Sunday, April 10, 2016

Film Fun No. 1 (1920)


I have just realised that on this blog I have never covered an issue of Film Fun, so what better way to fix that than to look at the very first issue, from 17th January 1920. Film Fun would go on to be a very successful comic, and in April 1920 was joined by its sister paper The Kinema Comic, created to use up any stars Film Fun had missed so that Amalgamated Press had no competition and dominated the market.

The front page featured a strip entitled 'The Adventures of Winkle, the Pathe Mirth Wizard', illustrated by Tom Radford and probably written by his brother William. The strip continued over on the back cover.
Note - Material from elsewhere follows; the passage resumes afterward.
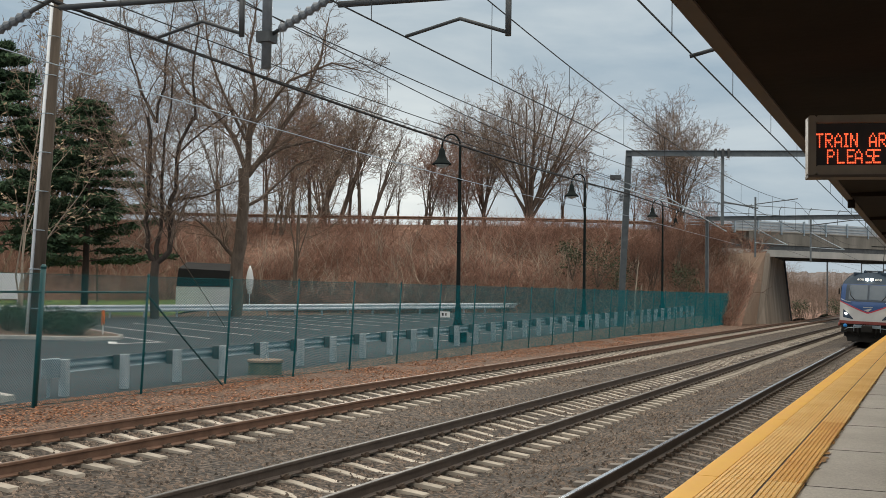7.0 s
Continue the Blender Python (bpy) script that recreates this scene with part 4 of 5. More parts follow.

For their 1 1/2D readers got twenty black and white pages, and this first issue came with a free "plate" of Fatty Arbuckle. Fatty Arbuckle appeared on page two as a text strip, and would grace the front cover of Kinema Comic as a comic star later that year. The story was supposedly "Written by 'Fatty' Himself", but I don't think that's true in this instance. Most celebrities were used without permission or knowledge but a few did get on board and help out from time to time. Of course, Fatty didn't last long in either papers due to a huge scandal in 1921 where he was accused of rape after someone died at one of his infamous drunken parties at a San Francisco hotel. 




Issue two's free gift would be a plate of Harold Lloyd. Personally I'd have given away Lloyd's gift with the first issue as he is the cover star, and Arbuckle's in the second. Here's the advert for the gift, a tiny panel that appeared in the middle of page 12.



Moving onto the comic strips, page nine featured Mack Swain, another fat film star of early cinema. Art is by George Wakefield.



Harry Parlett, Reg Parlett's father, was also a contributor of this first issue, drawing a number of strips including this Slim Summerville page.




Film Fun wouldn't end its astonishing run until September 1962, producing 2225 issues. It would merge into Buster, where the name would stick until 29th June 1963. By the time it died Film Fun looked very dated. Sure, it had added red to its covers but by the 1960's any comic without a full-colour cover looked old fashioned and dull, hidden behind far brighter comics such as The Beezer, The Topper and Buster.